═══ AVAILABLE DATA
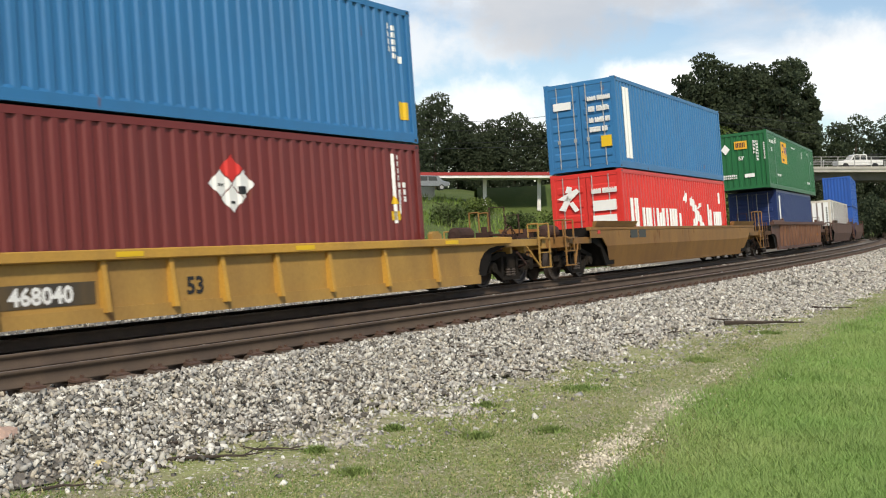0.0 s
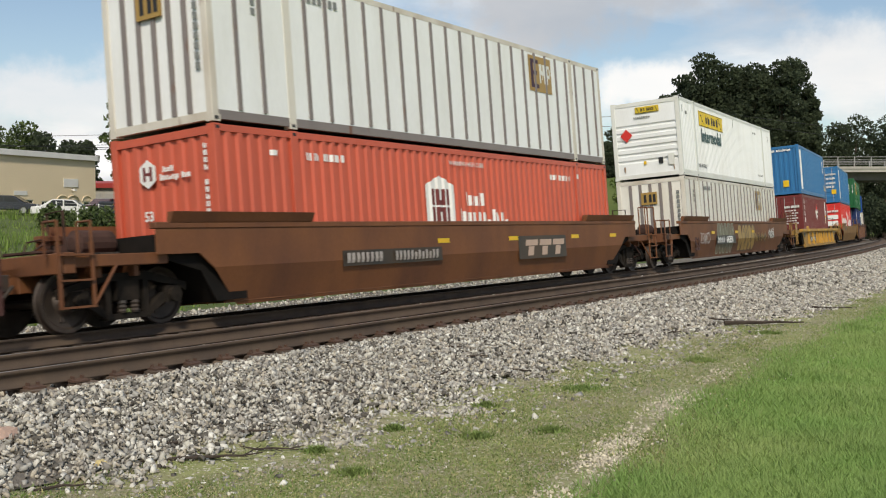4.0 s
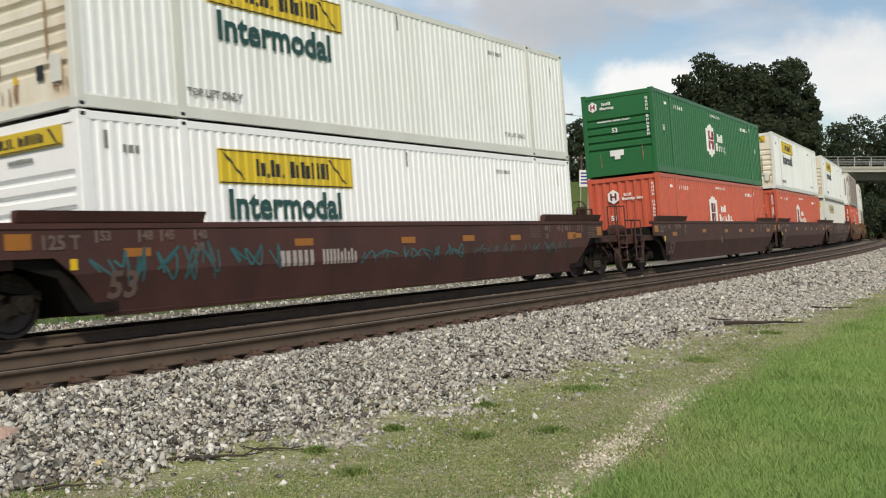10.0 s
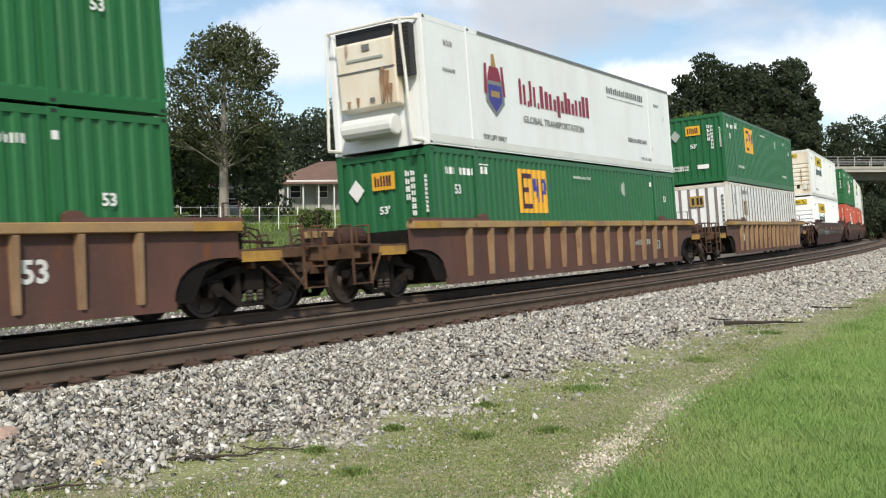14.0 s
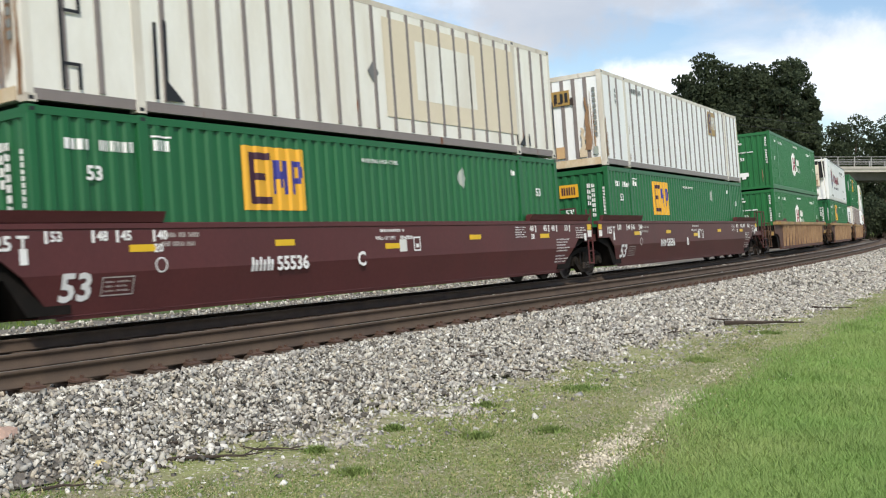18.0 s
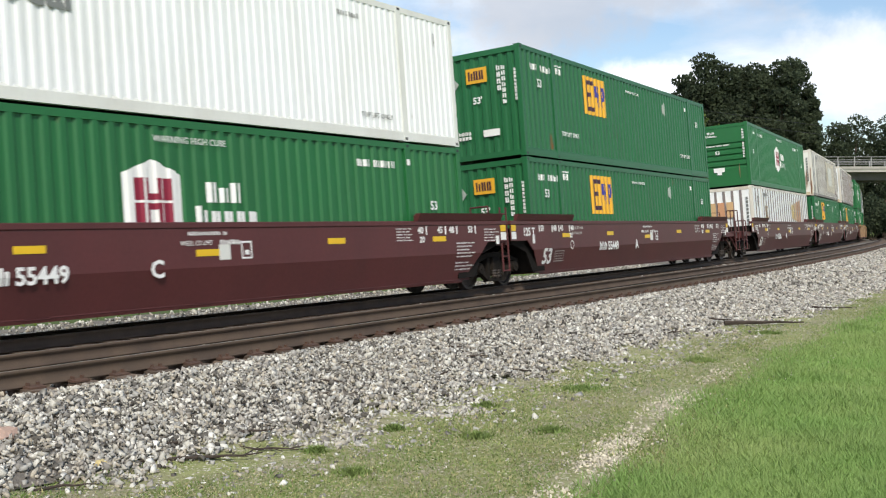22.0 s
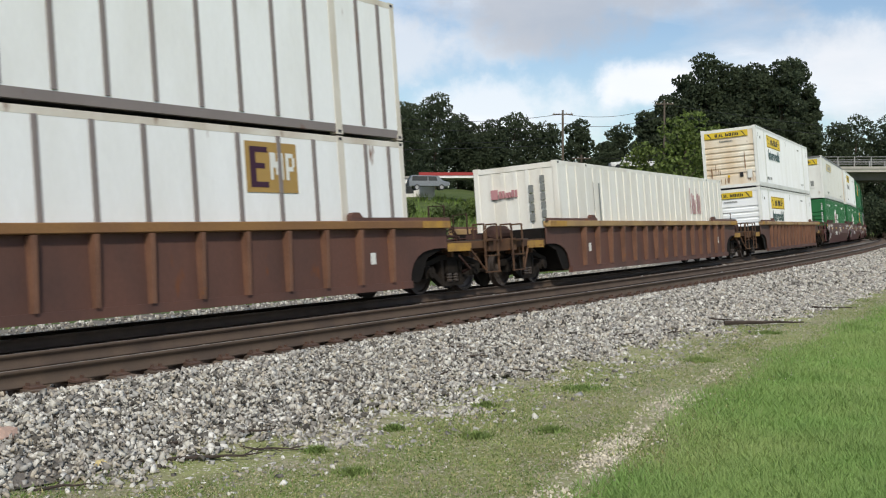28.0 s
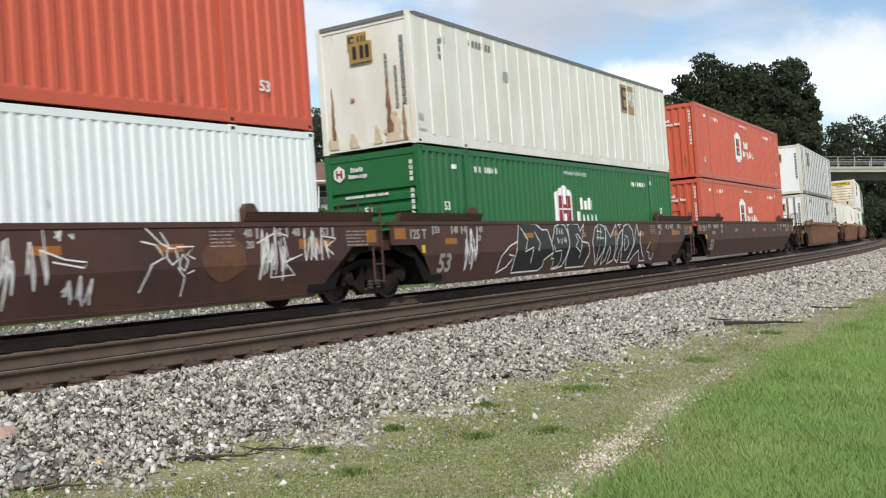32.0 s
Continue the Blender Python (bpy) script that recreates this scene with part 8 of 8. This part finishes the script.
M_PINK = node_mat("pink_granite", (0.48, 0.33, 0.26), (0.36, 0.25, 0.2), rough=0.85, scale=6, fine=60, bump=0.3)
M_BUFF = node_mat("buff_stone", (0.58, 0.47, 0.22), (0.42, 0.33, 0.17), rough=0.85, scale=6, fine=60, bump=0.3)
M_PALEST = node_mat("pale_stone", (0.55, 0.53, 0.48), (0.42, 0.40, 0.36), rough=0.85, scale=6, fine=60, bump=0.3)
rock(-3.62, 8.2, 0.13, M_PINK, "flat pinkish stone beside the gravel", 1)
rock(-2.7, 7.95, 0.055, M_BUFF, "small yellowish stone on the gravel", 2)
rock(-0.6, 10.3, 0.06, M_PALEST, "pale rounded stone on the gravel", 3)
rock(-2.05, 7.0, 0.05, M_PALEST, "small pale stone in the weeds", 4)
for k, (x, y, w) in enumerate(((1.0, 9.39, 0.34), (3.58, 14.13, 0.6), (-0.47, 9.63, 0.22), (-1.09, 8.71, 0.2), (0.46, 10.81, 0.25), (1.62, 11.84, 0.5), (0.3, 9.2, 0.3), (-0.7, 7.9, 0.25), (5.6, 17.5, 0.5))):
    weed_clump(x, y, w, 60 + k)
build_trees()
build_sleepers()
build_stones()
build_grass()


# ---------------------------------------------------------------- what moves
def motions():
    times = [k * 0.8 for k in range(41)]
    for off, car, lower, upper in UNITS:
        poses = [(t, unit_pose(off + run(t))) for t in times]
        walk(car, poses)
        for box, z in ((lower, FLOOR), (upper, FLOOR + HC + 0.035)):
            if box:
                walk(box["ob"], [(t, m @ Matrix.Translation((0, 0, z))) for t, m in poses])
    walk(PICKUP, [(t, pose(x, 122.3, 7.46, 0, 0, 180)) for t, x in ((0, 49.6), (0.5, 46.7), (1, 43.9), (2, 39.2), (3, 36.2))] + [(t, pose(x, 122.3, 7.4 - d, 0, 0, 180)) for t, x, d in ((4, 33.6, 0.0), (6, 29.6, 0.0), (8, 26.5, 0.02), (10, 24.2, 0.03), (12, 22.8, 0.05), (32, 22.6, 0.05))])
    # the wheels roll: every wheelset turns with the distance that the train has gone
    rows = [[], []]
    for f in range(frame(32.0)):
        t = f / FPS
        turn = Matrix.Rotation(run(t) / 0.457, 4, "Y")
        for k, x in enumerate((-0.89, 0.89)):
            rows[k].append((t, Matrix.Translation((x, 0, 0.457)) @ turn))
    for k in (0, 1):
        first = SPIN[k][0]
        walk(first, rows[k])
        keyed = first.animation_data
        for other in SPIN[k][1:]:
            other.rotation_mode = "QUATERNION"
            data = other.animation_data_create()
            data.action, data.action_slot = keyed.action, keyed.action_slot


motions()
══════
## [TASK REQUIREMENTS]
Your answer should be one number: how many lines in the material above contain the string "with".

## [EXERCISE ANSWER]
2